Short problem >> Reproduce every line of the material below, but drop the pictures.
* BEGIN Source excerpt *
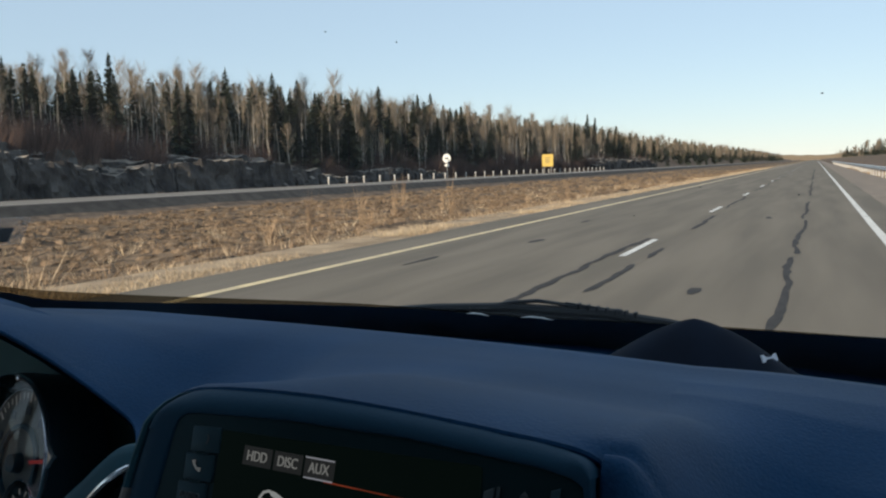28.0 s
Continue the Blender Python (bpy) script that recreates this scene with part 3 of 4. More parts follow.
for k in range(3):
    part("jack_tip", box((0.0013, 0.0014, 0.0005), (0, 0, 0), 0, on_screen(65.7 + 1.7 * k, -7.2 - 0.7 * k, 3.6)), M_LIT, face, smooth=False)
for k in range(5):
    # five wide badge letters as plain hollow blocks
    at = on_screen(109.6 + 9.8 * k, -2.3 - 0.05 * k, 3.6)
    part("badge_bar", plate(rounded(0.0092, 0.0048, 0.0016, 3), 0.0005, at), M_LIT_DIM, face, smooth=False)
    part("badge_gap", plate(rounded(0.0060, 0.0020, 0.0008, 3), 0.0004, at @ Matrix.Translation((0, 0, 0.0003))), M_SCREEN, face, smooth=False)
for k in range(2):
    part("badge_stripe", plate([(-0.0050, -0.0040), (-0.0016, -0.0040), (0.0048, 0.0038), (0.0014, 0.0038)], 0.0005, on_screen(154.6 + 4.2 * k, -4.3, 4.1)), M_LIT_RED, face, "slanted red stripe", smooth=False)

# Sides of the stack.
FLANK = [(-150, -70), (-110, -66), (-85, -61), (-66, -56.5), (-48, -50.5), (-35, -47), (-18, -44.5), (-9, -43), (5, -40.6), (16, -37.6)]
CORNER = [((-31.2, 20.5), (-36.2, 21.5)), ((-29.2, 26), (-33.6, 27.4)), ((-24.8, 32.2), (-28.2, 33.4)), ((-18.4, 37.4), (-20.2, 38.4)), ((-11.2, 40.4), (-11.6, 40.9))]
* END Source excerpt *
Exercise output >>
28.0 s
Continue the Blender Python (bpy) script that recreates this scene with part 3 of 4. More parts follow.
for k in range(3):
    part("jack_tip", box((0.0013, 0.0014, 0.0005), (0, 0, 0), 0, on_screen(65.7 + 1.7 * k, -7.2 - 0.7 * k, 3.6)), M_LIT, face, smooth=False)
for k in range(5):
    # five wide badge letters as plain hollow blocks
    at = on_screen(109.6 + 9.8 * k, -2.3 - 0.05 * k, 3.6)
    part("badge_bar", plate(rounded(0.0092, 0.0048, 0.0016, 3), 0.0005, at), M_LIT_DIM, face, smooth=False)
    part("badge_gap", plate(rounded(0.0060, 0.0020, 0.0008, 3), 0.0004, at @ Matrix.Translation((0, 0, 0.0003))), M_SCREEN, face, smooth=False)
for k in range(2):
    part("badge_stripe", plate([(-0.0050, -0.0040), (-0.0016, -0.0040), (0.0048, 0.0038), (0.0014, 0.0038)], 0.0005, on_screen(154.6 + 4.2 * k, -4.3, 4.1)), M_LIT_RED, face, "slanted red stripe", smooth=False)

# Sides of the stack.
FLANK = [(-150, -70), (-110, -66), (-85, -61), (-66, -56.5), (-48, -50.5), (-35, -47), (-18, -44.5), (-9, -43), (5, -40.6), (16, -37.6)]
CORNER = [((-31.2, 20.5), (-36.2, 21.5)), ((-29.2, 26), (-33.6, 27.4)), ((-24.8, 32.2), (-28.2, 33.4)), ((-18.4, 37.4), (-20.2, 38.4)), ((-11.2, 40.4), (-11.6, 40.9))]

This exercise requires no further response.